Supplied information
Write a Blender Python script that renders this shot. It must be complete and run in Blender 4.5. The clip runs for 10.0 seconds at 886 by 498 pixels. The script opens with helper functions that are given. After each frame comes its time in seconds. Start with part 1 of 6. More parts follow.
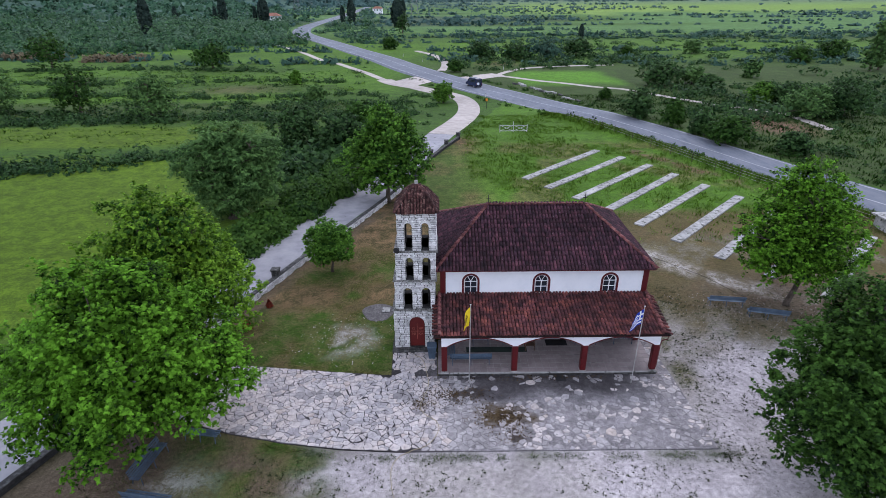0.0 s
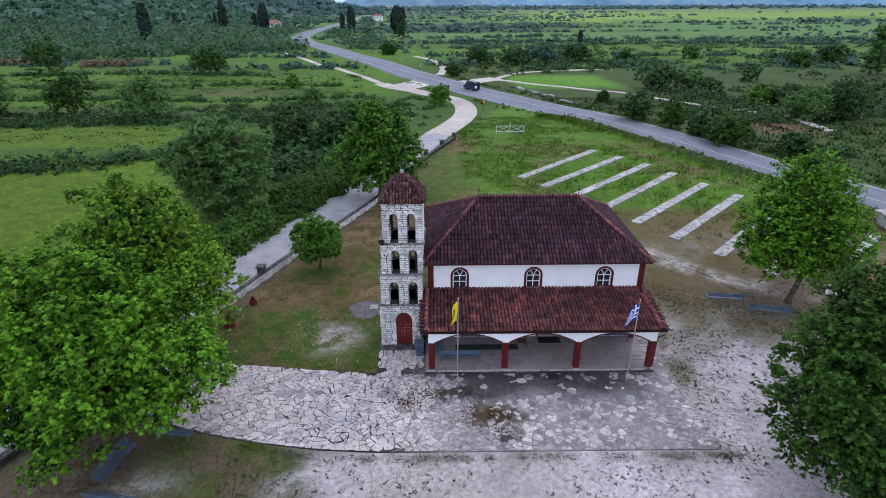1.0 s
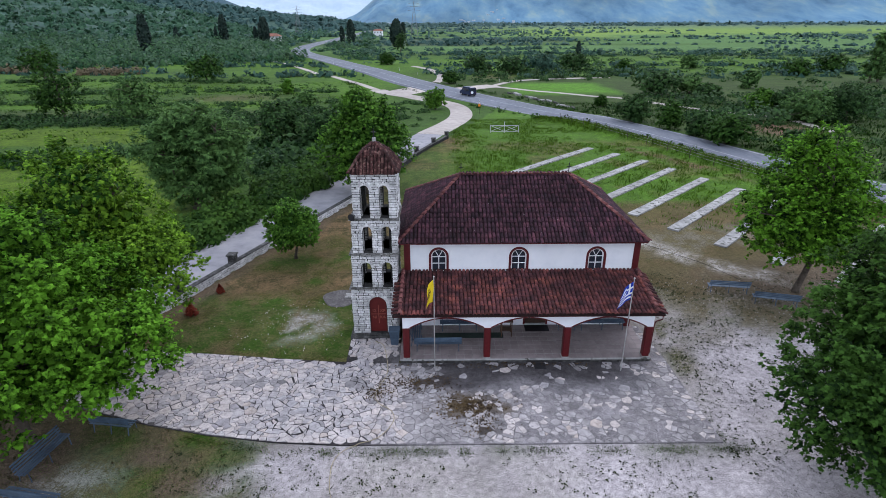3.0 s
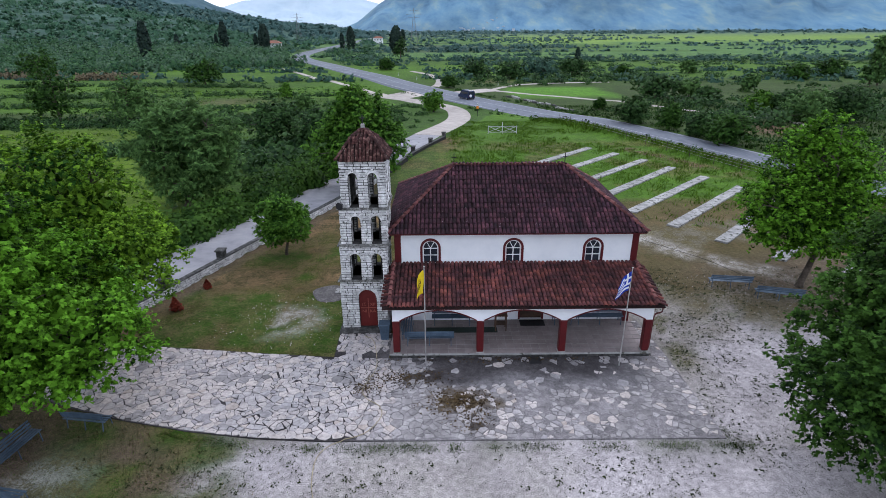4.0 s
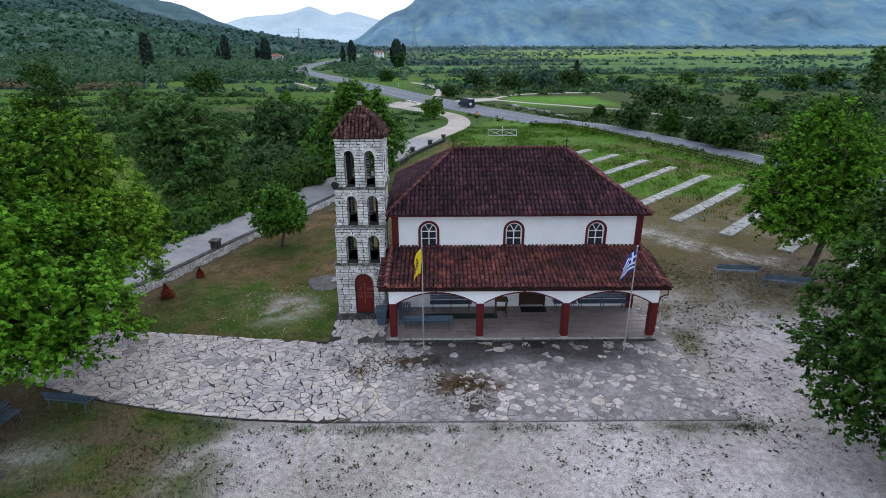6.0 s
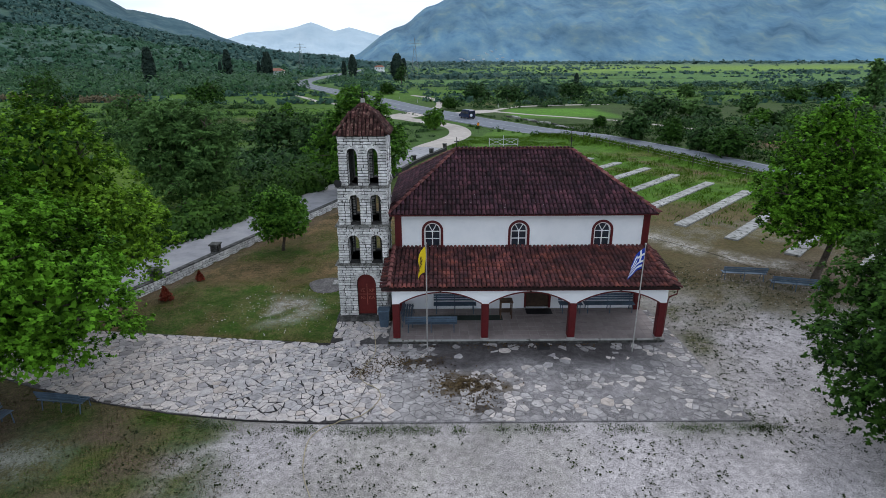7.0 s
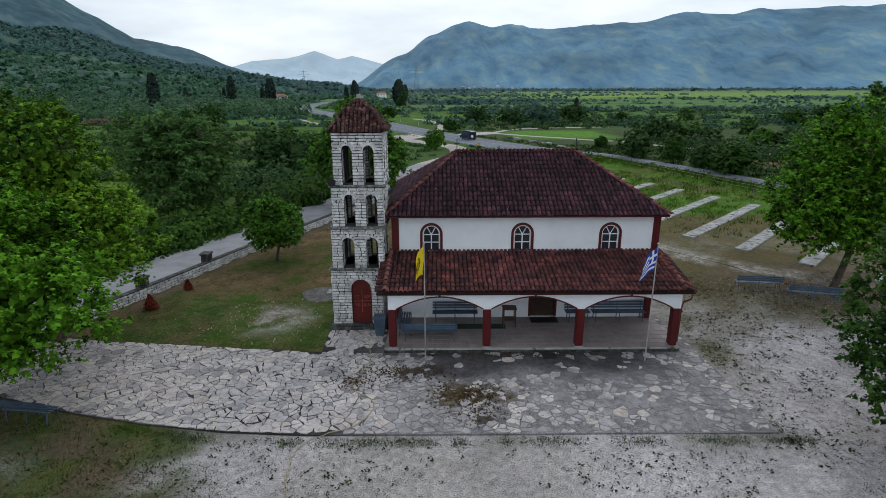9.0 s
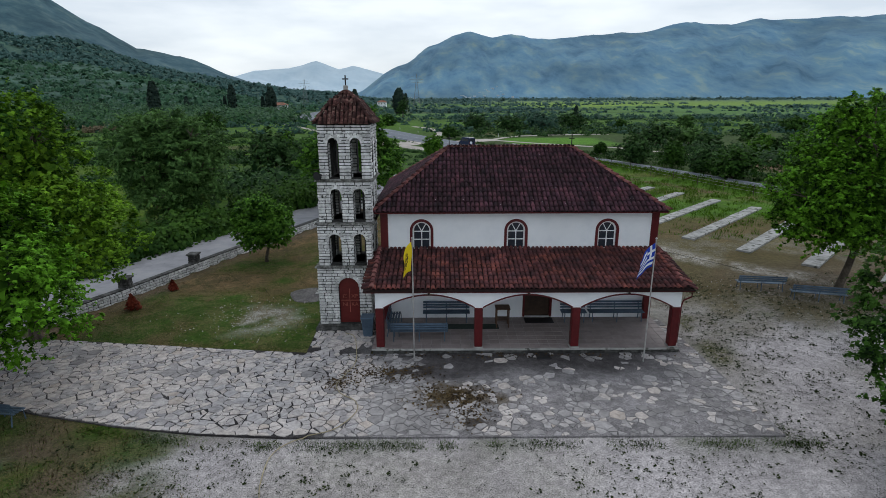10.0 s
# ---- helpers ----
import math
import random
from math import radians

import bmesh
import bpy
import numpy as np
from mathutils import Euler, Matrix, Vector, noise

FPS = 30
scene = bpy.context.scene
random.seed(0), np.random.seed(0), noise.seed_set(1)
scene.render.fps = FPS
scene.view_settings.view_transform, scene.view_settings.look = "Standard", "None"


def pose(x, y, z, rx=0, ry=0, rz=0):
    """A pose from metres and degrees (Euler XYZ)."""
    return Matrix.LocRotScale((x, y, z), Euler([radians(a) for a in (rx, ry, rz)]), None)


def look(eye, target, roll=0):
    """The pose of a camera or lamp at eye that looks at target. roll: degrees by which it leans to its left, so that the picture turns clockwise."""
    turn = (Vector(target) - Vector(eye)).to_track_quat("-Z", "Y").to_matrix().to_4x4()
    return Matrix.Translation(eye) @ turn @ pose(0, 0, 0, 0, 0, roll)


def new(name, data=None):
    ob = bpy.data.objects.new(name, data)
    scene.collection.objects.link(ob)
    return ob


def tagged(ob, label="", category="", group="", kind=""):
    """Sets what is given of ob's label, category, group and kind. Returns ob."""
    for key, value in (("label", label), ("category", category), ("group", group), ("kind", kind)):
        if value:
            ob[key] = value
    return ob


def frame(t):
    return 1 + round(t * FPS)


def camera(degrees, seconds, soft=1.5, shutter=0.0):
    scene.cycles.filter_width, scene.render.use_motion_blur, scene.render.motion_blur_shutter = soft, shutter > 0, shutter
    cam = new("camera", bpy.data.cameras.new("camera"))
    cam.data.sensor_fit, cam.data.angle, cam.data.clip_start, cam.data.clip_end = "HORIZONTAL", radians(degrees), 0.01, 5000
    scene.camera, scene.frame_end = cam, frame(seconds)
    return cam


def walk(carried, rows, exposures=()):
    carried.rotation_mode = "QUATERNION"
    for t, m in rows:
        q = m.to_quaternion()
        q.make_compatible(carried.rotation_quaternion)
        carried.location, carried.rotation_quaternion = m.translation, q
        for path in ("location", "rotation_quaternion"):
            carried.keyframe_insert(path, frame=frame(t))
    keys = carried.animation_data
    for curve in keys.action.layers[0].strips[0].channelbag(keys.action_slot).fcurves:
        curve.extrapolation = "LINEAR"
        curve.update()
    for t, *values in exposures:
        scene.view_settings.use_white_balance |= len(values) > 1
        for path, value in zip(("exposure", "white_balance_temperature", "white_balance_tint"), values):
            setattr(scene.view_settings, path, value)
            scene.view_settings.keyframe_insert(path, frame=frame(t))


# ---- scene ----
cam = camera(79.0, 10.0, soft=0.5)
PATH = [
    (0, (0.168, 0.085, 20.558), (0.181, 1.89, 19.695), -0.3),
    (0.5, (0.492, 0.472, 19.927), (0.507, 2.281, 19.075), -0.2),
    (1, (0.902, 0.838, 19.253), (0.914, 2.654, 18.415), -0.3),
    (1.5, (1.26, 1.243, 18.541), (1.273, 3.064, 17.715), -0.2),
    (2, (1.603, 1.639, 17.789), (1.615, 3.466, 16.976), -0.2),
    (2.5, (1.884, 2.004, 17.058), (1.895, 3.837, 16.257), -0.2),
    (4, (2.6, 2.889, 15.241), (2.609, 4.738, 14.478), -0.3),
    (4.5, (2.717, 3.027, 14.801), (2.726, 4.879, 14.046), -0.2),
    (5, (2.77, 3.034, 14.449), (2.778, 4.89, 13.703), -0.2),
    (5.5, (2.737, 3.009, 13.955), (2.746, 4.869, 13.222), -0.2),
    (7, (2.461, 3.208, 12.686), (2.471, 5.093, 12.019), -0.2),
    (7.5, (2.395, 3.416, 12.354), (2.404, 5.309, 11.709), -0.2),
    (8, (2.371, 3.649, 11.998), (2.378, 5.549, 11.374), -0.2),
    (8.5, (2.433, 3.915, 11.643), (2.44, 5.823, 11.043), -0.2),
    (9, (2.547, 4.22, 11.272), (2.553, 6.135, 10.693), -0.2),
    (9.5, (2.76, 4.572, 10.874), (2.764, 6.492, 10.313), -0.2),
    (10, (3.003, 4.926, 10.496), (3.007, 6.85, 9.949), -0.2),
]
walk(cam, [(t, look(eye, target, roll)) for t, eye, target, roll in PATH], exposures=[(0, 0.32, 6280, 22), (2.5, 0.30, 6350, 19), (5.5, 0.14, 6480, 15), (7.5, -0.13, 6650, 10), (10, -0.38, 6800, 9)])


# ---- world, sun, exposure ----
SUN_EL, SUN_AZ = radians(48), radians(25)      # high, ahead and a little to the right, behind thin cloud
world = bpy.data.worlds.new("overcast_sky")
scene.world = world
world.use_nodes = True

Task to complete
Repeat the material above word for word and skip every image in it.

Answer to the exercise
Write a Blender Python script that renders this shot. It must be complete and run in Blender 4.5. The clip runs for 10.0 seconds at 886 by 498 pixels. The script opens with helper functions that are given. After each frame comes its time in seconds. Start with part 1 of 6. More parts follow.
0.0 s
1.0 s
3.0 s
4.0 s
6.0 s
7.0 s
9.0 s
10.0 s
# ---- helpers ----
import math
import random
from math import radians

import bmesh
import bpy
import numpy as np
from mathutils import Euler, Matrix, Vector, noise

FPS = 30
scene = bpy.context.scene
random.seed(0), np.random.seed(0), noise.seed_set(1)
scene.render.fps = FPS
scene.view_settings.view_transform, scene.view_settings.look = "Standard", "None"


def pose(x, y, z, rx=0, ry=0, rz=0):
    """A pose from metres and degrees (Euler XYZ)."""
    return Matrix.LocRotScale((x, y, z), Euler([radians(a) for a in (rx, ry, rz)]), None)


def look(eye, target, roll=0):
    """The pose of a camera or lamp at eye that looks at target. roll: degrees by which it leans to its left, so that the picture turns clockwise."""
    turn = (Vector(target) - Vector(eye)).to_track_quat("-Z", "Y").to_matrix().to_4x4()
    return Matrix.Translation(eye) @ turn @ pose(0, 0, 0, 0, 0, roll)


def new(name, data=None):
    ob = bpy.data.objects.new(name, data)
    scene.collection.objects.link(ob)
    return ob


def tagged(ob, label="", category="", group="", kind=""):
    """Sets what is given of ob's label, category, group and kind. Returns ob."""
    for key, value in (("label", label), ("category", category), ("group", group), ("kind", kind)):
        if value:
            ob[key] = value
    return ob


def frame(t):
    return 1 + round(t * FPS)


def camera(degrees, seconds, soft=1.5, shutter=0.0):
    scene.cycles.filter_width, scene.render.use_motion_blur, scene.render.motion_blur_shutter = soft, shutter > 0, shutter
    cam = new("camera", bpy.data.cameras.new("camera"))
    cam.data.sensor_fit, cam.data.angle, cam.data.clip_start, cam.data.clip_end = "HORIZONTAL", radians(degrees), 0.01, 5000
    scene.camera, scene.frame_end = cam, frame(seconds)
    return cam


def walk(carried, rows, exposures=()):
    carried.rotation_mode = "QUATERNION"
    for t, m in rows:
        q = m.to_quaternion()
        q.make_compatible(carried.rotation_quaternion)
        carried.location, carried.rotation_quaternion = m.translation, q
        for path in ("location", "rotation_quaternion"):
            carried.keyframe_insert(path, frame=frame(t))
    keys = carried.animation_data
    for curve in keys.action.layers[0].strips[0].channelbag(keys.action_slot).fcurves:
        curve.extrapolation = "LINEAR"
        curve.update()
    for t, *values in exposures:
        scene.view_settings.use_white_balance |= len(values) > 1
        for path, value in zip(("exposure", "white_balance_temperature", "white_balance_tint"), values):
            setattr(scene.view_settings, path, value)
            scene.view_settings.keyframe_insert(path, frame=frame(t))


# ---- scene ----
cam = camera(79.0, 10.0, soft=0.5)
PATH = [
    (0, (0.168, 0.085, 20.558), (0.181, 1.89, 19.695), -0.3),
    (0.5, (0.492, 0.472, 19.927), (0.507, 2.281, 19.075), -0.2),
    (1, (0.902, 0.838, 19.253), (0.914, 2.654, 18.415), -0.3),
    (1.5, (1.26, 1.243, 18.541), (1.273, 3.064, 17.715), -0.2),
    (2, (1.603, 1.639, 17.789), (1.615, 3.466, 16.976), -0.2),
    (2.5, (1.884, 2.004, 17.058), (1.895, 3.837, 16.257), -0.2),
    (4, (2.6, 2.889, 15.241), (2.609, 4.738, 14.478), -0.3),
    (4.5, (2.717, 3.027, 14.801), (2.726, 4.879, 14.046), -0.2),
    (5, (2.77, 3.034, 14.449), (2.778, 4.89, 13.703), -0.2),
    (5.5, (2.737, 3.009, 13.955), (2.746, 4.869, 13.222), -0.2),
    (7, (2.461, 3.208, 12.686), (2.471, 5.093, 12.019), -0.2),
    (7.5, (2.395, 3.416, 12.354), (2.404, 5.309, 11.709), -0.2),
    (8, (2.371, 3.649, 11.998), (2.378, 5.549, 11.374), -0.2),
    (8.5, (2.433, 3.915, 11.643), (2.44, 5.823, 11.043), -0.2),
    (9, (2.547, 4.22, 11.272), (2.553, 6.135, 10.693), -0.2),
    (9.5, (2.76, 4.572, 10.874), (2.764, 6.492, 10.313), -0.2),
    (10, (3.003, 4.926, 10.496), (3.007, 6.85, 9.949), -0.2),
]
walk(cam, [(t, look(eye, target, roll)) for t, eye, target, roll in PATH], exposures=[(0, 0.32, 6280, 22), (2.5, 0.30, 6350, 19), (5.5, 0.14, 6480, 15), (7.5, -0.13, 6650, 10), (10, -0.38, 6800, 9)])


# ---- world, sun, exposure ----
SUN_EL, SUN_AZ = radians(48), radians(25)      # high, ahead and a little to the right, behind thin cloud
world = bpy.data.worlds.new("overcast_sky")
scene.world = world
world.use_nodes = True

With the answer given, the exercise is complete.